Toyota blasts Detroit 3

U.S. makers tried to 'destroy' Tundra launch, CEO says

Originally published: Jan. 21, 2008

DETROIT -- The Detroit 3 tried to "destroy" the launch of the Toyota Tundra last year by adding incentives to their own full-sized pickups, says Toyota's top U.S. executive.

But in the end, General Motors, Ford Motor Co. and Chrysler LLC probably only hurt themselves, says Yuki Funo, CEO of Toyota Motor Sales U.S.A.

"It wasn't worth it," says Funo, for the Detroit 3 to try to slow Toyota from increasing Tundra sales from 100,000 units to 200,000.

"It's 30,000 units for each of them," he said. "It's just a splash when they each sell 500,000 or 600,000 units."

And Funo reckons that Ford and Chrysler's Dodge brand may have damaged their ability to sell redesigned pickups they have coming this fall.

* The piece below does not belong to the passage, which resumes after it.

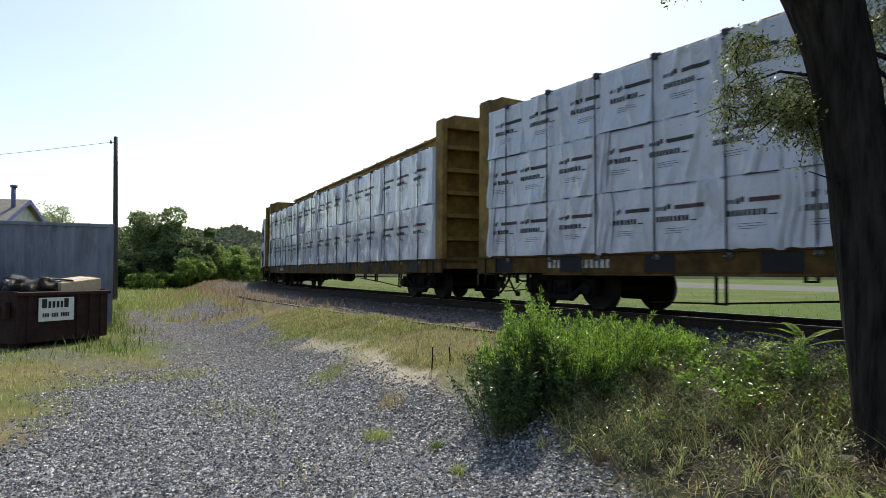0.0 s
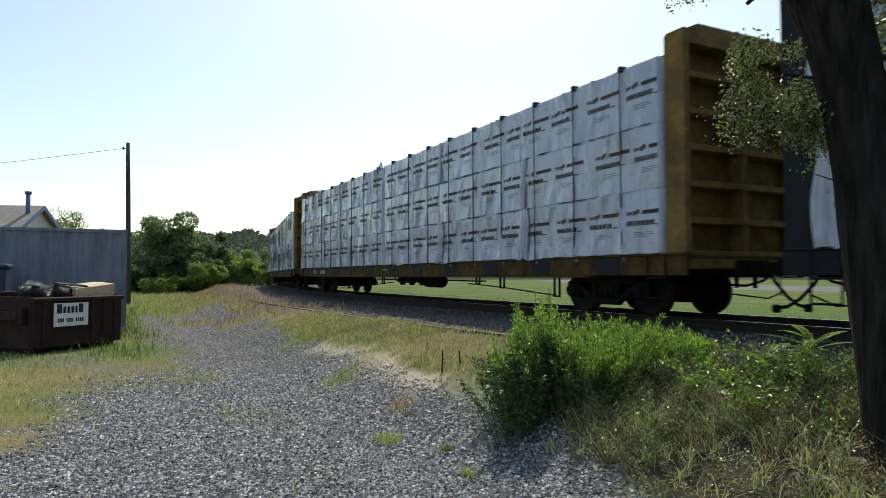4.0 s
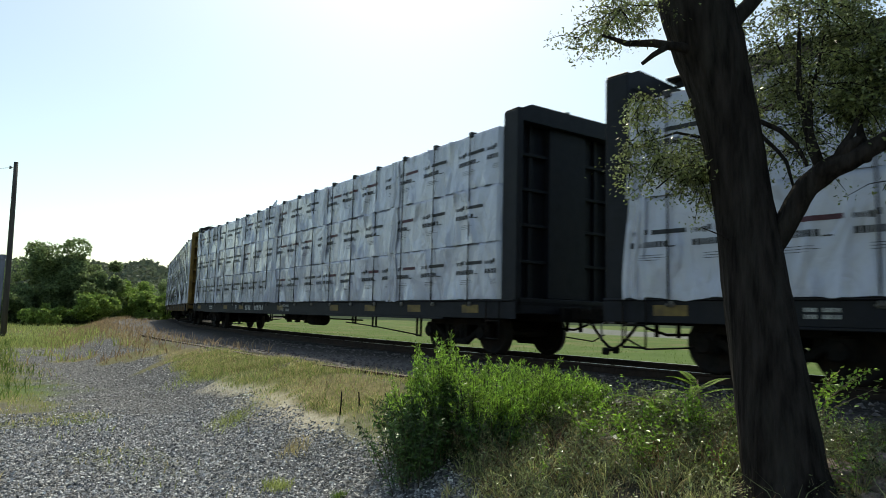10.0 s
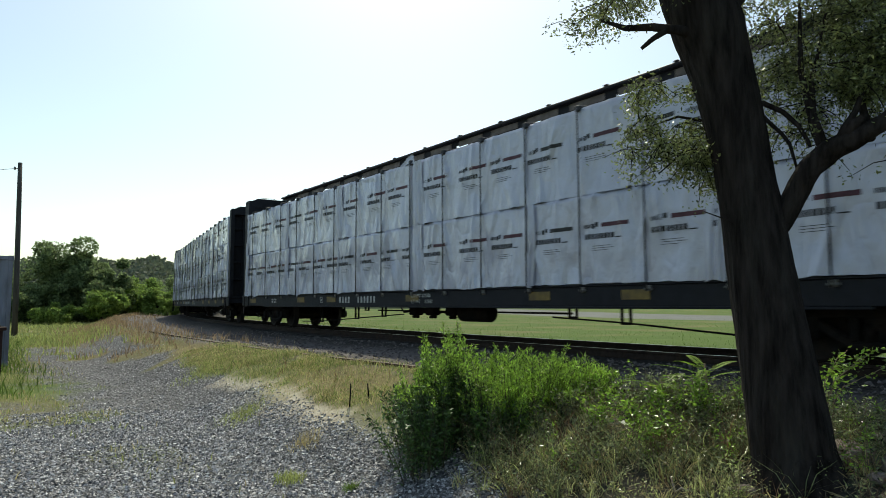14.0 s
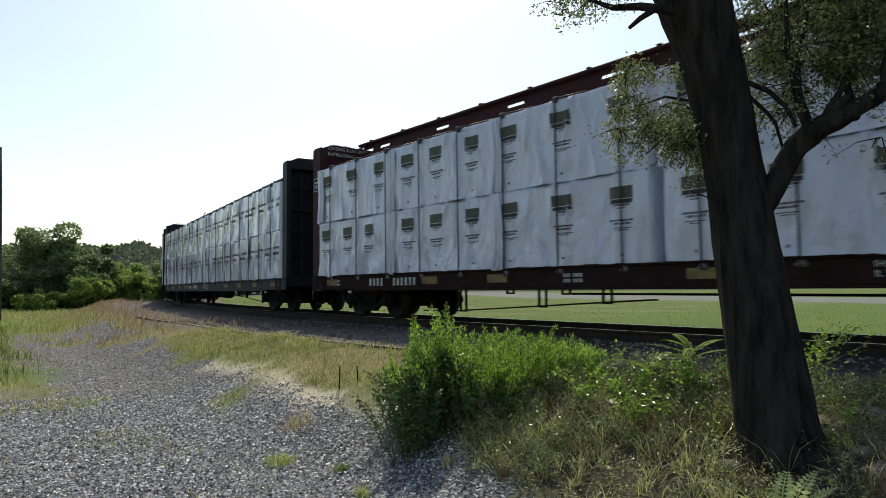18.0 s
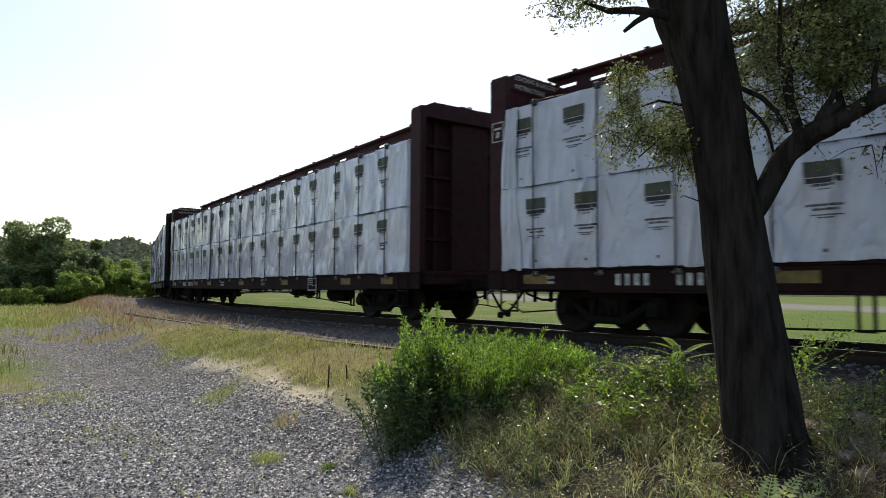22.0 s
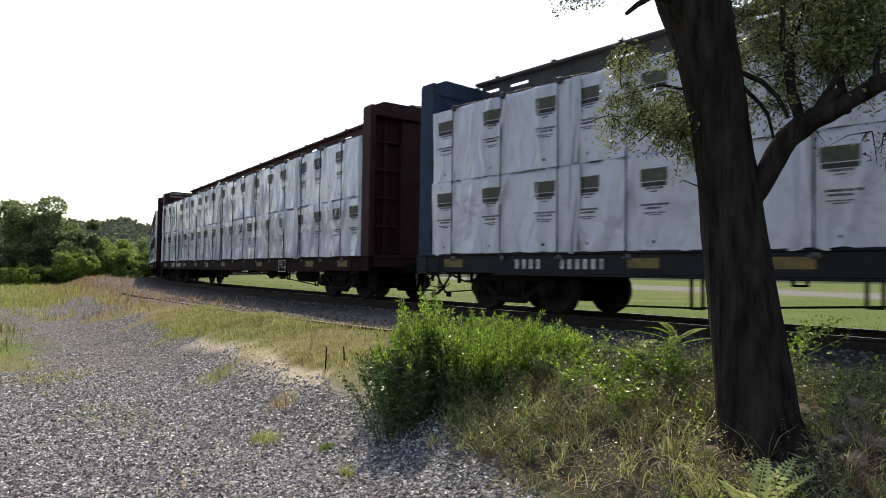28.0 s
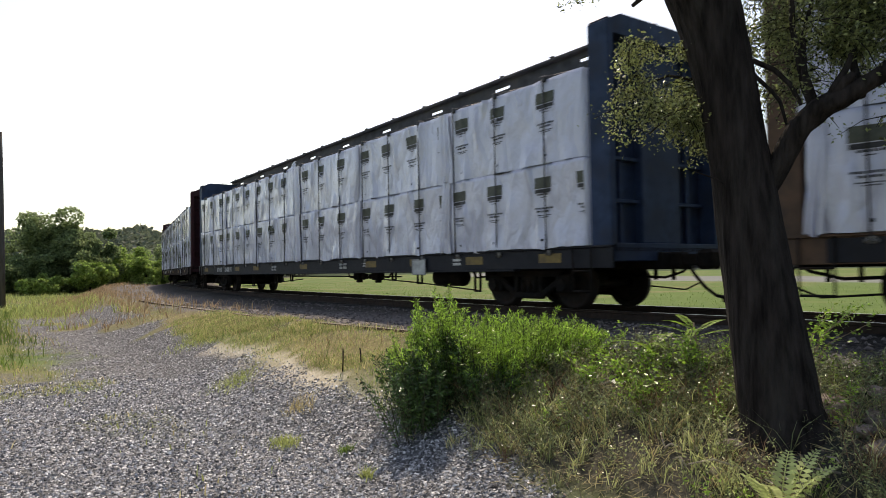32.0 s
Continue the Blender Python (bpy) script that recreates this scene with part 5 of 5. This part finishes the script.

He says heavy incentives on the F-150 last year may have made it difficult for Ford to add content to the new version that debuted last week at the Detroit auto show.

Price leader
Average transaction prices for full-sized pickups in the 4th quarter of 2007
Toyota Tundra: $31,063
Ford F-150: $27,430
Chevrolet Silverado 1500: $26,990
Dodge Ram: $25,608
Note: Tundra includes CrewMax; Ram includes Mega Cab
Source: Power Information Network

"How much really is new?" Funo says. "The skin? The engineering? They spent so much on incentives that they made their job that much harder."

Dodge has made big changes on the new Ram, such as replacing rear leaf spring suspension with a more expensive coil spring design. But Funo says that means Dodge will have less price margin for incentives that customers have come to expect.

Meanwhile, he says, GM's willingness to spend big money on a 1-year-old Chevy Silverado will hurt the truck for the rest of its life cycle.

In 2007, incentive spending in the full-sized pickup segment rose 12 percent, even though incentives dropped slightly industrywide, according to the Power Information Network.

With inventory sell-downs coming at Ford and Dodge, Toyota Division General Manager Bob Carter predicts that "the incentives spend is going to get expensive" in the first half of 2008.

Funo says news reports that trumpet Toyota's incentive spending on the Tundra are inaccurate, but not necessarily harmful.

"I know how much we are spending," he says. "But if the newspapers say we're spending more than that, and it increases customer interest, more people come into the store."

Funo says Toyota won't chase sharply higher Tundra volumes in the near term. Toyota has capacity at its plants in San Antonio and Princeton, Ind., to build 280,000 Tundras. But he says the plants are not staffed to reach that level.